Modular Forms and Root Systems

Question

In the study of semisimple Lie groups, lattices appear all over the place. In the theory of elliptic functions and modular forms, (equivalence classes of) lattices correspond to elliptic curves and to points on the modular space. I believe furthermore that it's the case that lattices corresponding to elliptic curves with extra automorphisms (equivalently, elements of the upper half plane with nontrivial stabilizer in the modular group in the one-dimensional case) tend to be the ones corresponding to root systems, e.g. $\mathfrak{sl}_3$. I don't know much about higher dimensional modular forms, but I imagine that this generalizes to higher dimensional semisimple Lie algebras. Is there a deeper connection here? Do holomorphic functions invariant under root lattices always have interesting properties? Are both part of a general theory? If this is well-known, where might I find a reference?

EDIT: Also, the Weyl chambers remind me of the fundamental domains, which appear so often in elliptic functions/modular forms.

Answer 1

The lattices corresponding to elliptic curves are not the same as the lattices appearing in Lie theory. In the theory of modular forms, it is the weight $k$ (lying in the lattice $\mathbb Z$) that is a manifestation of Lie theory. (The lattice $\mathbb Z$ is the weight lattice of $SO(2)$.)

Added: Davidac897 asks "Why are you so sure"? Of course, there could be a connection that I am missing; I am just speaking from my own experience with these objects. But in the passage from classical modular forms (say as described in Serre's Course in arithmetic) to the representation-theoretic point of view, a lattice $\Lambda$ in $\mathbb C$ becomes a lattice $\mathbb \Lambda$ in $\mathbb R^2$, which becomes a point of $\mathrm{GL}_2(\mathbb Z)\backslash \mathrm{GL}_2(\mathbb R)$. Thus the lattices corresponding to elliptic curves become points of a quotient $\Gamma\backslash G$ for some real Lie group $G$ and some cofinite volume discrete subgroup $\Gamma$. For more general real Lie groups, one can think of such quotients as being a kind of generalized "moduli of lattices of some rank with some structure". There may be points corresponding to lattices with special symmetry (e.g. the square or triangular lattice in the elliptic curve case), and, yes, you are correct that root systems are lattices with special symmetry.

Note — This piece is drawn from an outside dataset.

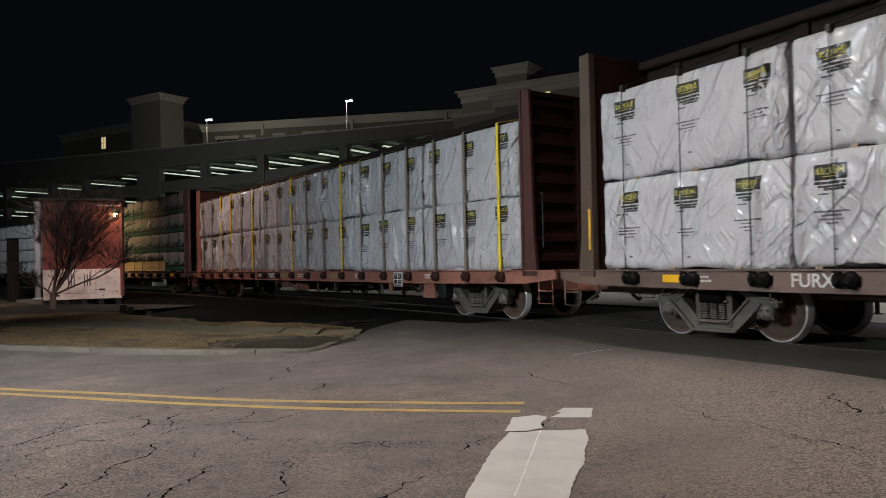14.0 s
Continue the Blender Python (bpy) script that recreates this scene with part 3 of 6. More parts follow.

But this is not the usual way that root systems intervene in the theory of automorphic forms, which is what my answer above was intended to point out.

Answer 2

This may be rephrasing of some parts of the previous answers or else may also be irrelevant for the question for all that I know, since I do not know much of the topic: I only write this from the vague feeling that it must be related.

Anyway, here is very briefly the essence of what I've been able to understand from Looijenga's Root systems and elliptic curves (Inventiones, 1976):

For any root system $R$ with lattice $Q$ and any elliptic curve $E$ Looijenga constructs a line bundle $\mathscr L$ over the abelian variety $A:=Q^\lor\otimes E$ with a lift of the action of the Weyl group $W$ of $R$ on $A$ to $\mathscr L$, such that $\mathscr L^{-1}$ is ample, $W$-invariant sections of $\mathscr L^{-k}$, $k\geqslant0$, form algebra of polynomials in $\mathrm{rank}(R)+1$ variables, while the module over this algebra formed by anti-invariant sections is free on one generator and the divisor on $A$ corresponding to this generator is roughly speaking that part of $A$ where $W$ does not act freely.

Looijenga describes all these sections in terms of theta-functions, so this gives connection between root systems and modular forms. In particular, Looijenga gives an explanation of Macdonald-Weyl formula in these terms.

The paper has had many uses since, in particular for further understanding of bundles over elliptic curves with semisimple Lie (more generally reductive algebraic) structure groups, for loop group representation theory, for elliptic cohomology, etc.

Answer 3

As others have pointed out, the word "lattice" in this context needs to be used with care. Leaving aside the use of this word to describe certain partially ordered sets, lattices in Euclidean space (such as $\mathbb{Z}$ in $\mathbb{R}$ or root lattices associated to root systems of semisimple Lie algebras) are finitely generated commutative groups. This notion of lattice gets generalized to the setting of real Lie groups in a natural way, e.g., SL$(n,\mathbb{Z})$. But here the quotient of the group by the lattice may or may not be compact, and the lattice itself may or may not be arithmetically defined.

On the other hand, root systems or their affine generalizations do come up in the study of certain modular forms, for example in the 1972 paper by I.G. Macdonald and resulting papers by people such as Victor Kac and Bram van Asch. One of van Asch's papers is titled Modular forms and root systems and is available here. I don't have an expert viewpoint to offer on any of this, but those with access to MathSciNet may find it entertaining to search simultaneously for the terms "modular form" and "root system" under Anywhere. This returns 28 items, including those I've mentioned and a fundamental paper by Richard Borcherds. But this literature goes in many directions, making it essential to formulate the original question more tightly.